There is a balance between thinking too much and not at all. At the moment we seem to be leaning far, far towards the latter. Organizations should stop trying to push ideas down the pipe just for the sake of cranking the wheel. OTOH, engineering teams need to take learning from operations methodologies to identify what is slowing them down when it comes to delivering code and ruthlessly eliminate these bottlenecks.

 

 

Ditch the urgency doesn’t sound like much of a mantra to motivate your employees, which is probably why the Zuckergerian adage has caught on much more. But ditch the urgency to move for the sake of moving. Don’t short-circuit the thinking process. Give it the luxury of time by making it super smooth to put good ideas into action. In smart teams, thinking should emerge when doing is taken out of the way.

 

Think about learning to play a musical instrument. The ideal goal is not to learn songs and melodies very quickly and ad-infinitum. It is to develop the skill of playing the instrument to an “unconscious competence” so that the main focus can be set on musicality. This is where the “effortless” playing of the true masters comes from - they don’t even think about the physical act of playing the instrument. Delivering software is not so different.

From the great interweb

  1. If you are an AWS user but have not yet come across this “well-architected” document on building systems on AWS, I strongly recommend you read it now. This is a fantastic set of guidelines from the AWS team itself on how to build great systems using their toolkit.
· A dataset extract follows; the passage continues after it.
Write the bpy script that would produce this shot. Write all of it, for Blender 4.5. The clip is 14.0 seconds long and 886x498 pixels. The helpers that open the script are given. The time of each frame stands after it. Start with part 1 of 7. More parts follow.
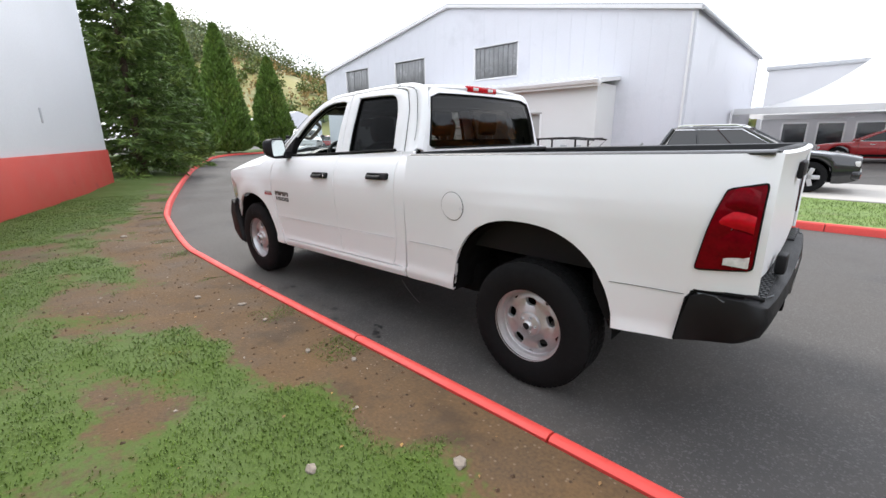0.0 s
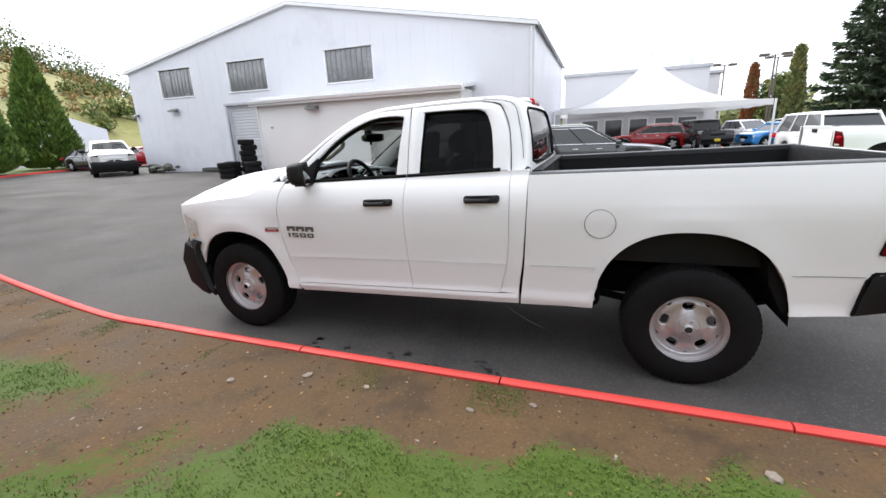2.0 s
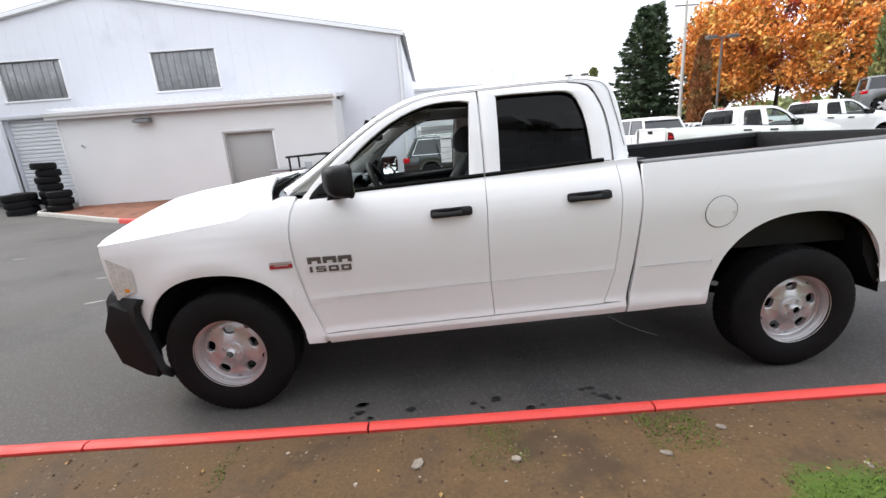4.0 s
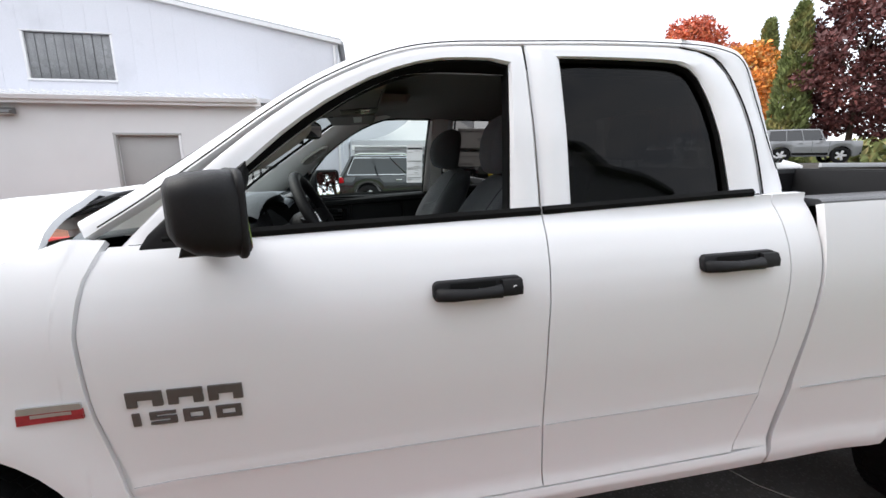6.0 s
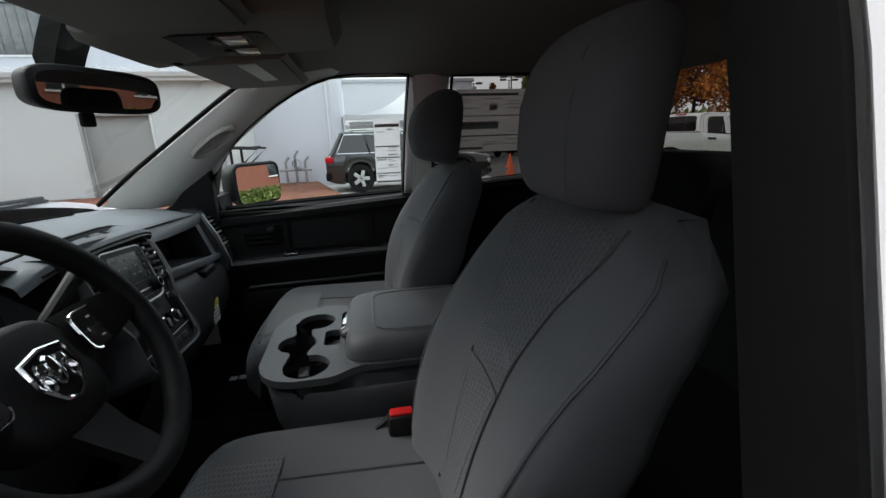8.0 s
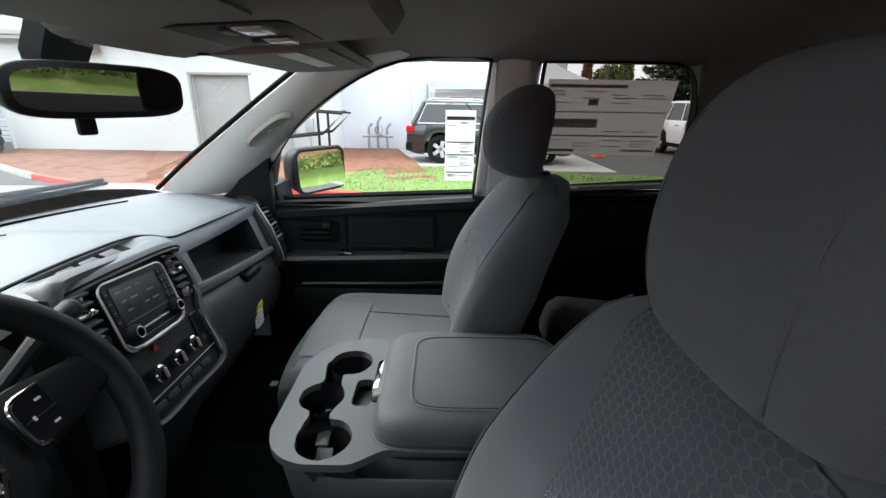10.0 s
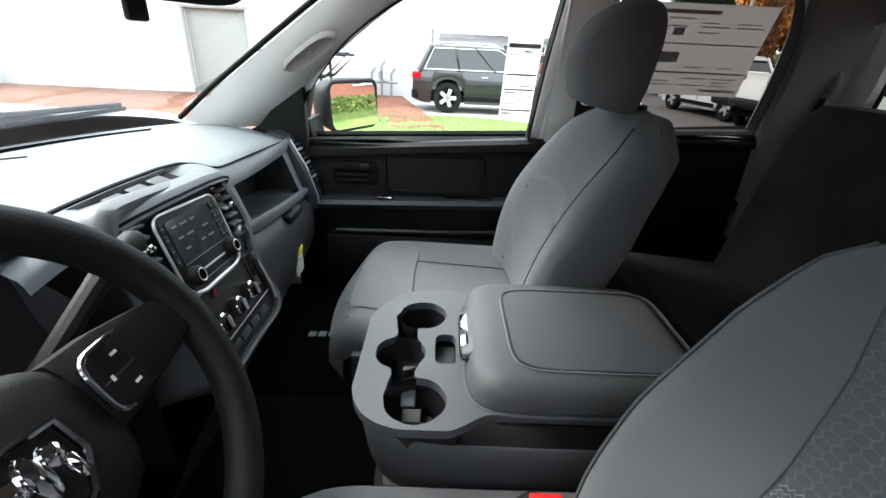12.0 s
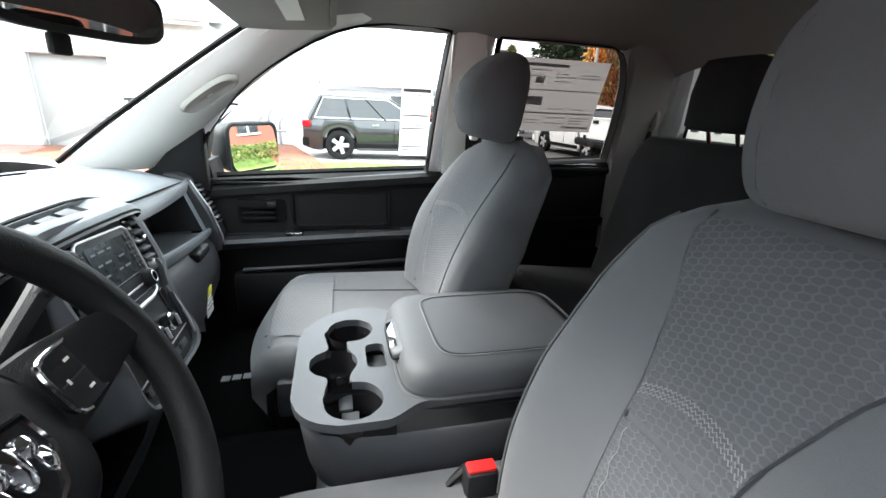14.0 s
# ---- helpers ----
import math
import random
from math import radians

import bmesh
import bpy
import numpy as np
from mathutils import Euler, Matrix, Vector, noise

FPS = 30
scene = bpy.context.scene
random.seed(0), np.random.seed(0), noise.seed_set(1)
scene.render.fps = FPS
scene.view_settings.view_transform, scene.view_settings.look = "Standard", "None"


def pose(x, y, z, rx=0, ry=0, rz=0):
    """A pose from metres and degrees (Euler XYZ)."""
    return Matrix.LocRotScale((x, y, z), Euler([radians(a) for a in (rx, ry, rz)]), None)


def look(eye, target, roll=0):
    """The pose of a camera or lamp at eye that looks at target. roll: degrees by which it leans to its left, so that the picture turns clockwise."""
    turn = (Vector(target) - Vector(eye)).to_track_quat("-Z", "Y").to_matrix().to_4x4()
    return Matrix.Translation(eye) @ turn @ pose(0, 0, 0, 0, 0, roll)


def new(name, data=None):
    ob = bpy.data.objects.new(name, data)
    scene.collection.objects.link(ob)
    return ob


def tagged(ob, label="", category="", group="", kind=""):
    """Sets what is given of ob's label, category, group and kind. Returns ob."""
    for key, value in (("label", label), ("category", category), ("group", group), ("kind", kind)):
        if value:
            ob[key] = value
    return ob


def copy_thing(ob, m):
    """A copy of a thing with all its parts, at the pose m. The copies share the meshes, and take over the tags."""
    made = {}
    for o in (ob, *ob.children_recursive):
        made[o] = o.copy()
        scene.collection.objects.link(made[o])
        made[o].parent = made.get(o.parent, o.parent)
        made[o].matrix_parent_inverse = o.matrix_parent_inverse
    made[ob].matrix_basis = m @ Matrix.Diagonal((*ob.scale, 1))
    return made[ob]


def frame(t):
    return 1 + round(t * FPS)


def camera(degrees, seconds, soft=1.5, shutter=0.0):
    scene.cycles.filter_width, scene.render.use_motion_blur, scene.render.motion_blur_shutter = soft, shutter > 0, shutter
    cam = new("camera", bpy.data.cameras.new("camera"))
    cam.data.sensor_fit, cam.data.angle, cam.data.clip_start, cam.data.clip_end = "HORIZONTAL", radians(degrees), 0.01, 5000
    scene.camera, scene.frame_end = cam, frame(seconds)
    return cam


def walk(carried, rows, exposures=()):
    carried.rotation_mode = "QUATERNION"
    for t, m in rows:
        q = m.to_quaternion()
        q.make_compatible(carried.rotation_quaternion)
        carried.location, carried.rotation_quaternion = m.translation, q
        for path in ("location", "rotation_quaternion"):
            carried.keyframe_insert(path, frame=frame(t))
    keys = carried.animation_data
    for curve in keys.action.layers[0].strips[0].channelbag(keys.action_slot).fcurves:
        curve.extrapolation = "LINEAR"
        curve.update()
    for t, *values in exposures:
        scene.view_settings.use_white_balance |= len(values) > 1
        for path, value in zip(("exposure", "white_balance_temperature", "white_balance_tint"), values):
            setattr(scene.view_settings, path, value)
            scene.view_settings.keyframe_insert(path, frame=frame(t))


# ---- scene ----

  2. This paper outlining the history of socio-technical system design (STSD) by F.M. van Eijnatten explains the evolution of thought processes in the field from the 1950s onwards. It is a great read if you are interested in the intersection of software architecture and organization design.

  3. Is event sourcing an anti-pattern? Oliver Libutzki shares his thoughts.

  4. Tom Sommer discusses the art of self-organizing teams. This is a great article on what autonomous teams are, and how to identify/build one.

That's it for this week folks. Have a great weekend!